%%

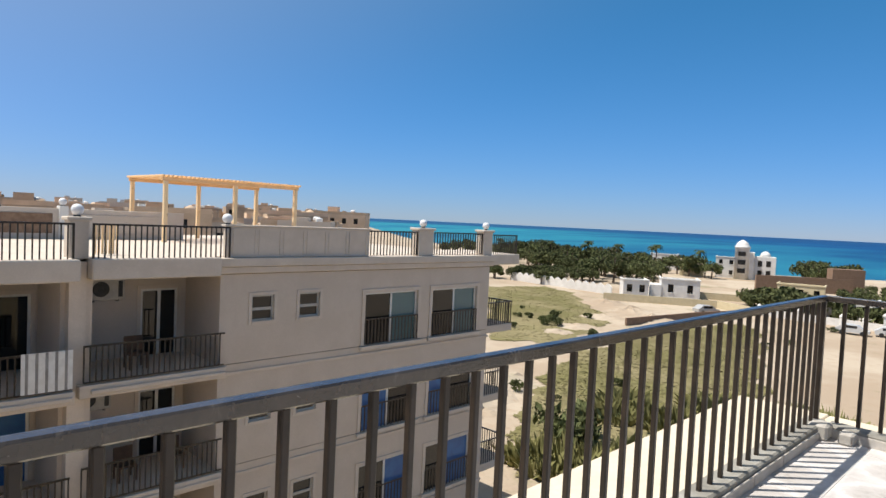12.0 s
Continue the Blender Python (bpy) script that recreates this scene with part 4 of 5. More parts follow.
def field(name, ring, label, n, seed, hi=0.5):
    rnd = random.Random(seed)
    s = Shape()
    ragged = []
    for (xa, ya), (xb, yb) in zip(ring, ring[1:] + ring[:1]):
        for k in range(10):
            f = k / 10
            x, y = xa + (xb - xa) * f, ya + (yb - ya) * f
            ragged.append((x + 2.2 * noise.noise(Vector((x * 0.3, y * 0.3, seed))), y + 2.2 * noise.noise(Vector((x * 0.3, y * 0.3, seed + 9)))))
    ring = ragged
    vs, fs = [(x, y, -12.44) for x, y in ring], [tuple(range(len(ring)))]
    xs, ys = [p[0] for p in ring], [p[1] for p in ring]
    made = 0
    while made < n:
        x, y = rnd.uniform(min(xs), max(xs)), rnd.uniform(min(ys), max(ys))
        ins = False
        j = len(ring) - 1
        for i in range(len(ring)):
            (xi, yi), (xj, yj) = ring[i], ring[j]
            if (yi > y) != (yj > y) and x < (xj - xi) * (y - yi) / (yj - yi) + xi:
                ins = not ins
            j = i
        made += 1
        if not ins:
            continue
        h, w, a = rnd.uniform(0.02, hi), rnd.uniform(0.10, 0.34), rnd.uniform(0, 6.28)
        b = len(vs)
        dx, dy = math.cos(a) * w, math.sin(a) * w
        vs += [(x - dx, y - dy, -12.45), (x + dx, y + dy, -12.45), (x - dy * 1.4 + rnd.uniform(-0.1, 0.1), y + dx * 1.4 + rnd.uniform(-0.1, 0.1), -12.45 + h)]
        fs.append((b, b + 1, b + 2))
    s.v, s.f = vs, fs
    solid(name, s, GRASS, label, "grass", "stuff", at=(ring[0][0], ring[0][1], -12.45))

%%

> _AIM_
The pictures should not be reproduced; quote all of the other material exactly.

> _TASK ANSWER_
12.0 s
Continue the Blender Python (bpy) script that recreates this scene with part 4 of 5. More parts follow.
def field(name, ring, label, n, seed, hi=0.5):
    rnd = random.Random(seed)
    s = Shape()
    ragged = []
    for (xa, ya), (xb, yb) in zip(ring, ring[1:] + ring[:1]):
        for k in range(10):
            f = k / 10
            x, y = xa + (xb - xa) * f, ya + (yb - ya) * f
            ragged.append((x + 2.2 * noise.noise(Vector((x * 0.3, y * 0.3, seed))), y + 2.2 * noise.noise(Vector((x * 0.3, y * 0.3, seed + 9)))))
    ring = ragged
    vs, fs = [(x, y, -12.44) for x, y in ring], [tuple(range(len(ring)))]
    xs, ys = [p[0] for p in ring], [p[1] for p in ring]
    made = 0
    while made < n:
        x, y = rnd.uniform(min(xs), max(xs)), rnd.uniform(min(ys), max(ys))
        ins = False
        j = len(ring) - 1
        for i in range(len(ring)):
            (xi, yi), (xj, yj) = ring[i], ring[j]
            if (yi > y) != (yj > y) and x < (xj - xi) * (y - yi) / (yj - yi) + xi:
                ins = not ins
            j = i
        made += 1
        if not ins:
            continue
        h, w, a = rnd.uniform(0.02, hi), rnd.uniform(0.10, 0.34), rnd.uniform(0, 6.28)
        b = len(vs)
        dx, dy = math.cos(a) * w, math.sin(a) * w
        vs += [(x - dx, y - dy, -12.45), (x + dx, y + dy, -12.45), (x - dy * 1.4 + rnd.uniform(-0.1, 0.1), y + dx * 1.4 + rnd.uniform(-0.1, 0.1), -12.45 + h)]
        fs.append((b, b + 1, b + 2))
    s.v, s.f = vs, fs
    solid(name, s, GRASS, label, "grass", "stuff", at=(ring[0][0], ring[0][1], -12.45))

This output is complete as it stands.